Middlebury Institute Students Share Experiences from Remote Summer Internships
This summer, 13 MIIS students participated in immersive learning experiences through projects with international organizations. These fully-remote positions connected students with professionals as near as Monterey and, domestically, as far as New York. Internationally, students worked with clients in Switzerland and Malawi.
Jan Knippers Black Human Rights Watch Fellowship
From June to August, Isabelle Zaragosa (IEP, ‘20) interned with Amnesty International USA for an eight-week assignment in Washington, DC. According to Amnesty International, interns engage in human rights research and advocacy including but not limited to developing and implementing advocacy strategies and materials, contact with governmental bodies and officials, conducting legislative research, drafting memoranda and briefing documents, blogs, managing databases, analyzing emerging areas of relevant law and government policy, tracking the progress of legislation in the United States Congress, and learning about the international human rights framework.

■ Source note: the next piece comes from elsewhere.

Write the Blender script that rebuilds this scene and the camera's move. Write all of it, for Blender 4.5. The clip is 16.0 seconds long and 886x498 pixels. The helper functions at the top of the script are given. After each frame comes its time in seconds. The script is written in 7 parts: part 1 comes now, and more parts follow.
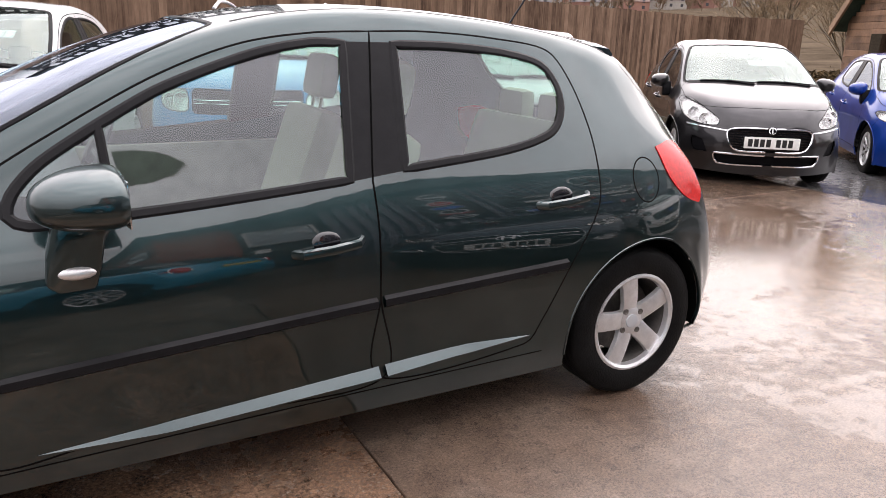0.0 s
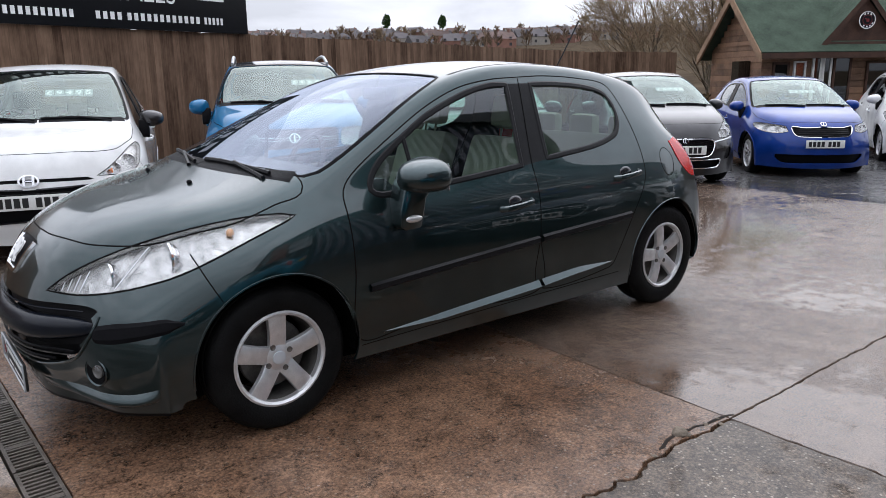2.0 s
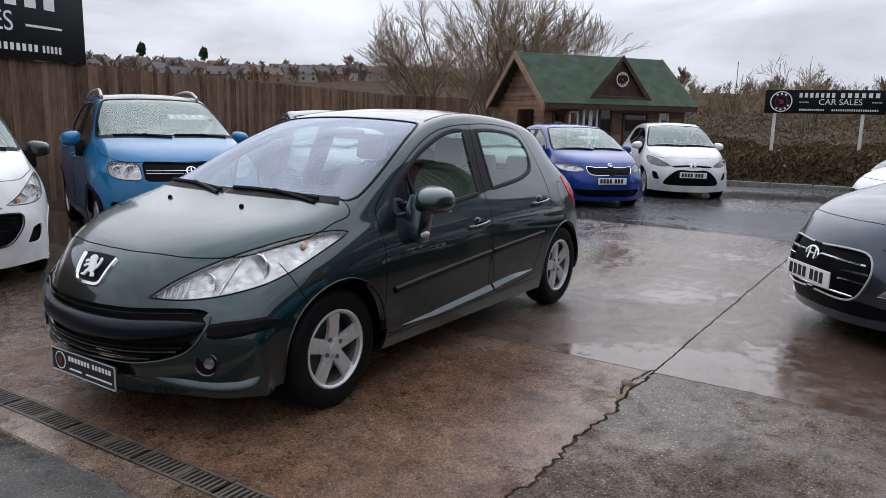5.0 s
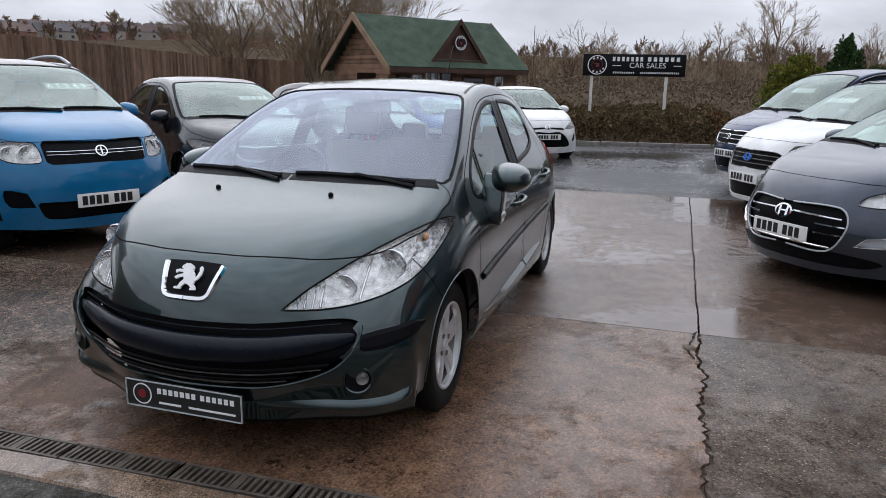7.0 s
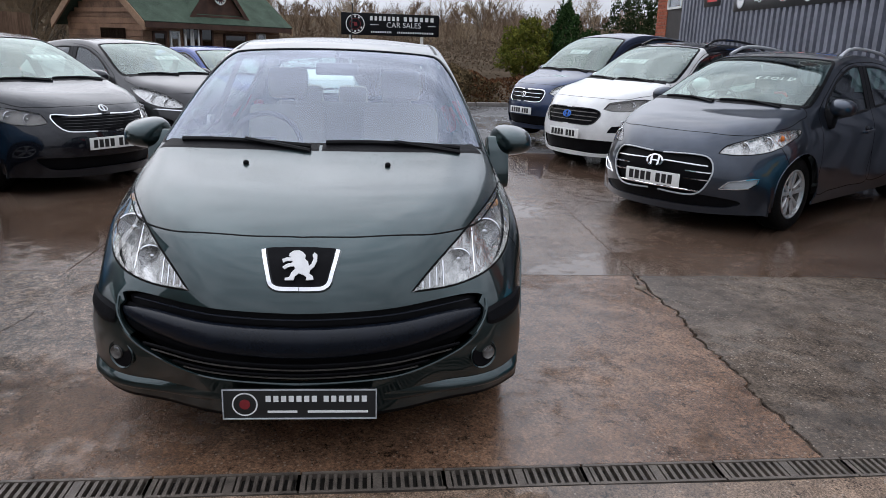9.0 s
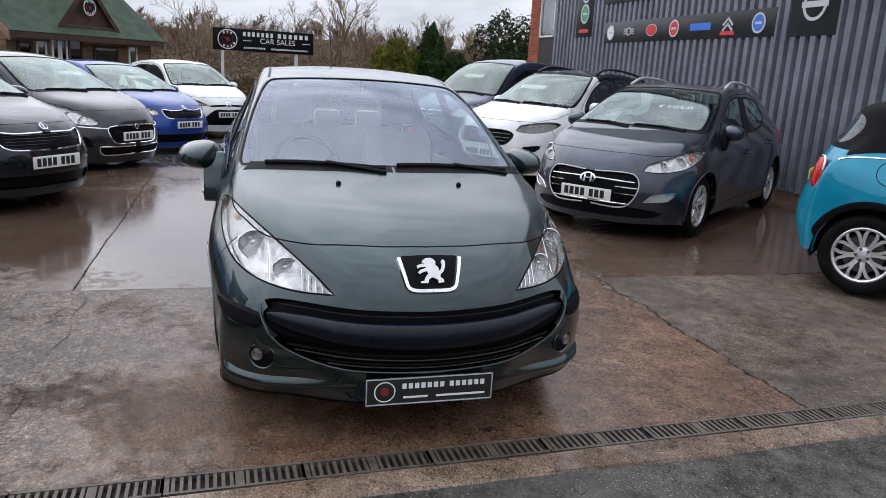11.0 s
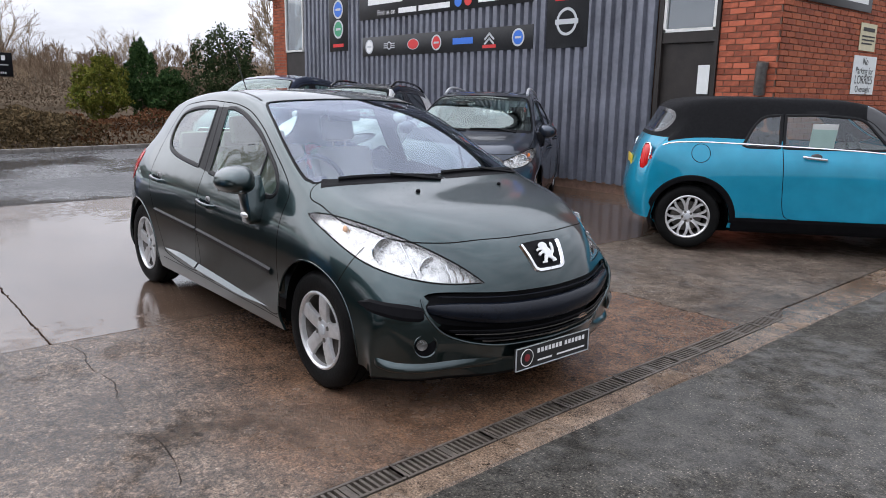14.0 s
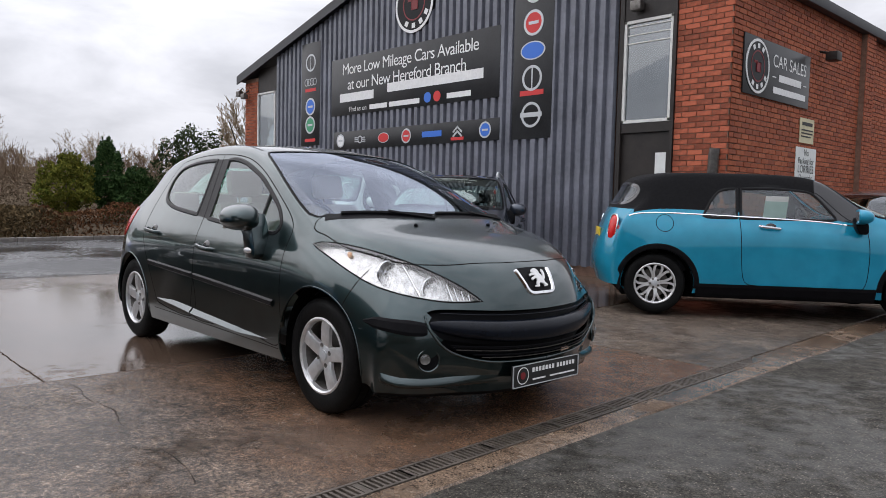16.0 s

Zaragosa said about her experience, “The position with AI allows me to actively practice the skills and theorems that I have learned in the realm of conflict resolution.”
Amnesty International is an international non-profit organization founded in 1961 that focuses on human rights issues. The Jan Knippers Black Human Rights Protection Fellowship Award is funded by the Jan Knippers Black Fund for Human Rights Protection which was established in 2018 in the name of Professor Jan Knippers Black – writer, teacher, and life-long campaigner for human rights; she served 28 years on the MIIS faculty and six years on the national board of Amnesty International. Every summer one Middlebury Institute graduate student is funded to complete a summer internship at Amnesty International USA in Washington, DC.
From May to August, Anissa Monteon (MPA, ‘21) and Fatima Sayeh (MPA, ‘21) worked with Team4Tech to help guide their third immersive service learning project with a team of 10 undergraduate students from Middlebury College and Macalester College. The team helped to develop offline learning resources in STEM for a nonprofit partner organization in Malawi.
“Working with Team4Tech was an amazing and immersive experience where I learned about the operations of the organization, supervised a sub-team of undergraduate interns, and worked with a nonprofit partner in Malawi,” Monteon said of her experience.
Team4Tech is a California-based nonprofit that helps education-focused NGOs working in the developing world to increase their impact and improve the quality of education in their local communities.
Shannon Casey (MPA/ITED ‘21), Gabe Pike (IEP, ‘21), and Ash Hammad (IPD/ITED ‘20) worked with Care Consulting this summer. Emily Davydov (MPA, ‘13) coordinated their activities. The students helped research and design a women’s empowerment initiative for a popular international spice company. CARE Consulting helped develop the spice company’s Purpose-Led Performance Strategy and created a framework and roadmap for a company standard that brought together our analysis of social and environmental risks, the Sustainable Development Goals, and certification standards. CARE Consulting provides training, technical assistance, consultation, research and evaluation services to non-profits; federal, state and local government agencies, and corporations.
CARE Consulting will also be hosting MIIS students for a January 2021 consultancy project.
United Nations Institute for Disarmament Research (UNIDIR) in Geneva, Switzerland
From June to September 7 students from the NPTS, IPD, and MPA programs participated in research for UNIDIR. Manuel Martínez Miralles (IPD/MPA, ‘13) coordinated their activities. He has worked as a researcher for UNIDIR in Geneva, Switzerland since 2018. The main project objective was to produce background research that unpacks the economic dimensions relevant to ammunition safety and security risks- including costs related to unplanned explosions, ammunition diversion and misuse, ammunition management programs, and development of new technologies for risk mitigation.
The following research presentations were given by students at the conclusion of their project:
Quantifying the Risk of Diversion: a Proxy Risk Scoring Model by Emily Christian (NPTS, ‘21) and Alex Karmin (NPTS, ‘21)
Exploring the Direct and Indirect Costs Associated with Unplanned Explosions at Munitions Sites by Jane Eklund (IPD/MPA, ‘21)
Overview of Costs for Effective Through-life-Management of Ammunition by Jackson Dzus (NPTS, ‘21)
How Much States are Investing in PSSM and Destruction Programmes to Prevent Ammunition Explosions and Diversion? by Keily Ramirez (IPD, ‘21) and Steisha Monderoy (IPD, ‘21)
Ammunition Control Technologies by Agostina Ntow (IPD, ‘21)
The office of Immersive Professional Learning plans on offering 2-4 team virtual internship opportunities in January 2021 for students to gain experience and connect with alumni.